Damn the melting ice sheets, full speed ahead!

Meanwhile, what country has been working on one of the more radical attempts to build a sustainable, post-carbon city, from the ground up?


One of the oil and cash soaked United Arab Emirates, Abu Dhabi, in collaboration with MIT, has recently laid the cornerstone to Masdar City, which they expect to be “the world’s first zero-carbon, zero-waste city” housing nearly 50,000 people by 2016. See David Roberts blog post on the subject.

I think it unlikely that The Emirates are on the cusp of becoming the hub of sustainable energy research. Neighboring Dubai is famous, among other things, for building one of the world’s largest, indoor, year-round skiing facilities in the desert and for building archipelagos of artificial islands—one in the shape of a map of the world and one in the shape of a palm tree—in the Persian Gulf.

Part of the Masdar Plan appears to be just as grandiose, a demonstration of economic and technological muscle. They will do this to show that they can do it, that they can do pretty much anything they want—and not merely in the realm of the previously possible but in the realm of watch us do what no one has ever done before.

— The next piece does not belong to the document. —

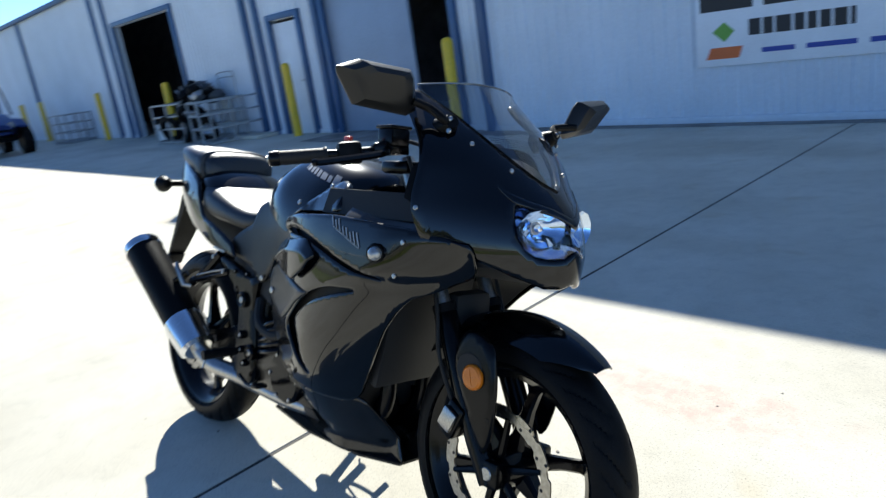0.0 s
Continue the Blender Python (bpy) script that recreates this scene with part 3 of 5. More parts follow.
front_bars(-1.2, 0.10, (0.52, 0.36, 0.42, 0.5), 0.15, 0.1, SIGNBLACK)
front_bars(-0.72, -0.16, (0.11, 0.09, 0.14, 0.09, 0.08, 0.09, 0.11, 0.04), 0.15, 0.025, SIGNBLACK)
front_bars(-0.60, -0.33, (0.3, 0.42, 0.36, 0.2), 0.045, 0.1, SIGNBLUE)
front([(-1.15, -0.36), (-0.82, -0.36), (-0.78, -0.25), (-1.1, -0.25)], SIGNORANGE, "emblem_patch", banner, "orange emblem patch")
front([(-1.08, -0.10), (-0.96, -0.20), (-0.86, -0.10), (-0.96, -0.01)], SIGNGREEN, "emblem_patch", banner, "green emblem patch")


def bollard():
    ob = new("bollard")
    part("pipe", lathe([(0, 0), (0.075, 0), (0.075, 1.19), (0.068, 1.225), (0.045, 1.25), (0, 1.26)], (0, 0, 0), (0, 0, 1), 20), YELLOW, ob)
    part("footing", lathe([(0, 0.004), (0.12, 0.004), (0.11, 0.016), (0, 0.016)], (0, 0, 0), (0, 0, 1), 20), CONCRETE, ob, "concrete collar")
    return ob


post = tagged(bollard(), "yellow painted steel pipe bollard before the workshop", "bollard", "bollards along the workshop")
post.matrix_world = pose(-5.06, 5.85, 0)
for x in (-8.98, -13.9, -18.2, -23.4, -25.6, -31.0):
    copy_thing(post, pose(x, 5.85, 0))

# ---------------------------------------------------------------- motorcycle
# Built upright, x ahead, y to its left, z up, then leaned onto its side stand.
LEAN = Matrix.Rotation(radians(-16), 4, "X")
bike = thing("motorcycle", LEAN, "black faired sport motorcycle leaning on its side stand", "motorcycle")
AXLE_F, AXLE_R = Vector((0.700, 0, 0.293)), Vector((-0.700, 0, 0.307))
SIDES = (1, -1)


def bolt(parent, at, axis, radius=0.006, mat=STEEL, name="bolt"):
    part(name, disc(radius, 0.006, at, axis, 10, 0.3), mat, parent)


def tread(depth, sides, period, w):
    """Slanted tyre grooves that run from the crown to the shoulder, a long and a short one by turns."""

    def wobble(t, h, r):
        row = abs(round(32 * (math.asin(max(-1.0, min(1.0, h / w))) / math.pi + 0.5)) - 16)
        step = round(t * sides / (2 * math.pi)) + 2 * row + (period if h > 0 else 0)
        first, last = (3, 11) if (step // period) % 2 else (6, 11)
        return -depth if first <= row <= last and step % period < 3 else 0.0

    return wobble


def tyre_profile(r, w, rim):
    """Half-round motorcycle tyre section from bead to bead."""
    pts = [(rim - 0.004, -w * 0.62), (rim + 0.012, -w * 0.80)]
    for i in range(33):
        a = math.pi * (i / 32 - 0.5)
        s, c = math.sin(a), math.cos(a)
        pts.append((r - 0.062 + 0.062 * (abs(c) ** 0.95), w * s * (1.0 if abs(s) < 0.99 else 0.985)))
    pts += [(rim + 0.012, w * 0.80), (rim - 0.004, w * 0.62)]
    return pts


def wheel(name, axle, r, w, waves, spoke_turn, label):
    """A cast six-spoke wheel with its tyre."""
    hub = part(name, lathe([(0.012, -w - 0.010), (0.040, -w - 0.008), (0.046, -0.02), (0.046, 0.02), (0.040, w + 0.008), (0.012, w + 0.010)], axle), WHEELBLACK, bike, label)
    rim = 0.216
    part("tyre", lathe(tyre_profile(r, w, rim + 0.012), axle, sides=336, wobble=tread(0.005, 336, waves, w)), RUBBER, hub, "worn black road tyre with slanted grooves", 40)
    ring = [(rim - 0.010, -w * 0.5), (rim + 0.004, -w * 0.74), (rim + 0.018, -w * 0.80), (rim + 0.018, -w * 0.66), (rim - 0.002, -w * 0.42), (rim - 0.014, 0), (rim - 0.002, w * 0.42), (rim + 0.018, w * 0.66), (rim + 0.018, w * 0.80), (rim + 0.004, w * 0.74), (rim - 0.010, w * 0.5), (rim - 0.026, 0.014), (rim - 0.026, -0.014)]
    part("rim", lathe(ring, axle, sides=72), WHEELBLACK, hub)
    for k in range(6):
        a = spoke_turn + k * math.pi / 3
        out, across = Vector((math.cos(a), 0, math.sin(a))), Vector((-math.sin(a), 0, math.cos(a)))
        rings = []
        for d, wide, deep in ((0.038, 0.026, 0.026), (0.075, 0.017, 0.019), (0.13, 0.013, 0.013), (0.175, 0.013, 0.012), (0.200, 0.022, 0.014)):
            c = axle + out * d + across * (0.012 * math.sin(d * 12))
            rings.append([c + across * (wide * cx) + Vector((0, deep * cy, 0)) for cx, cy in ((-1, -0.5), (-0.6, -1), (0.6, -1), (1, -0.5), (1, 0.5), (0.6, 1), (-0.6, 1), (-1, 0.5))])
        part("spoke", loft(rings), WHEELBLACK, hub)
    part("valve", tube([axle + Vector((0.0, 0.012, -rim + 0.022)), axle + Vector((0.008, 0.03, -rim + 0.055))], 0.004, 8), METALBLACK, hub)
    return hub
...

That said, this is a pretty good direction in which to focus ego and self-promotion. It’s not a bad advertisement for the benefits of well-funded autocracies either. I am in favor of environmental impact studies, of careful planning and full consultation. But imagine if we tried to build our own Masdar in the Mojave Desert.

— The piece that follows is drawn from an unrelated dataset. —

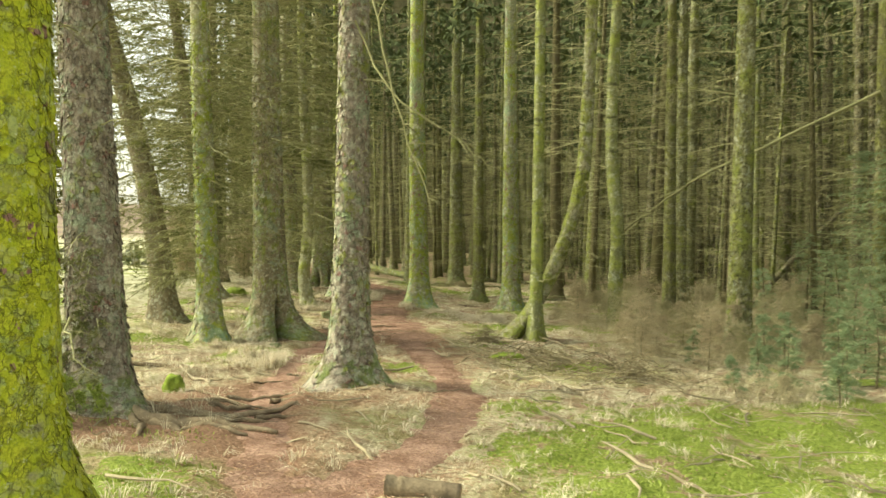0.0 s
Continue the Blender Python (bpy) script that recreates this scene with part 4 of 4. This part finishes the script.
def young_spruce(x, y, tall, seed, material=young_mat, label="young spruce with soft blue-green needles", name="young_spruce", group="young spruces", full=46, stem_r=0.014, fine=(18, 11), size=0.042):
    g = np.random.default_rng(seed)
    knots = [(-0.2, 0, 0), (tall * 0.5, g.normal(0, 0.03), g.normal(0, 0.03)), (tall, g.normal(0, 0.06), g.normal(0, 0.06))]
    tree = tagged(new(name), label, "young tree", group)
    tree.matrix_basis = Matrix.Translation((x, y, at_ground(x, y)))
    z = np.linspace(-0.1, tall, 7)
    stem = np.concatenate([smooth_line(knots, z), z[:, None]], 1)
    part("trunk", mesh_of("trunk", *tubes(stem[None], (stem_r * tall * np.linspace(1, 0.15, 7))[None], 6), bark_dark, True), tree)
    count = int(full * tall)
    lines, turn, length = branch_lines(g, knots, 0.02, 0.08, tall * 0.97, count, 0.55 * tall, 0.12, k=4)
    shrink = (1.05 - 0.85 * lines[:, :1, 2:3] / tall)
    lines = lines[:, :1] + (lines - lines[:, :1]) * shrink
    length = length * shrink[:, 0, 0]
    if material is brush_mat:
        lines[:, 1:] += g.normal(0, 0.035, lines[:, 1:].shape) * tall
    twigs = twig_lines(g, lines, turn, length, 7, 2, 0.5)
    if material is brush_mat:
        twigs[:, 1:] += g.normal(0, 0.07, twigs[:, 1:].shape) * tall
    fat = 0.45 if material is brush_mat else 1.0
    wood = joined([tubes(lines, np.broadcast_to(fat * np.array([0.005, 0.004, 0.003, 0.0015]), lines.shape[:2]), 3), tubes(twigs, np.full(twigs.shape[:2], 0.002 * fat), 3)])
    tagged(part("twig_mass", mesh_of("twig_mass", *wood, stick_mat if material is brush_mat else twig_mat), tree), kind="stuff")
    slim = size * (0.09 if material is brush_mat else 0.18)
    green = joined([needle_tris(g, lines, fine[0], size, slim), needle_tris(g, twigs, fine[1], size, slim)])
    tagged(part("needles", mesh_of("needles", *green, material), tree), kind="stuff")
    return tree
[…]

We want and need energy; more and more of us favor sustainable energy projects; but the ethic that prevails isn’t just NIMBY—Not in My Backyard!—anymore, it’s BANANA—Build Almost Nothing Anywhere Near Anyone. Treehugger has covered the topic of “how much desert it would take,” basically to fulfill the electricity needs of the entire planet; I don’t think the hurdles are technical as much as they are matters of regulation and. . . imagination.

Texas (and Texans like Tillerson) remains committed to oil; at least some Arabs in the Gulf are beginning to look toward, and plan for, the future.

Good for them; sad for us.

Ironic if they ended up forming OSEC—the Organization of Solar technology Exporting Countries—and we remained beholden to foreign energy sources.

Tillerson and the other fossil fuel fool execs seem to wake every morning and “smell the crude,” an intoxicating and bewitching scent.

They would do better to look up and see the sun.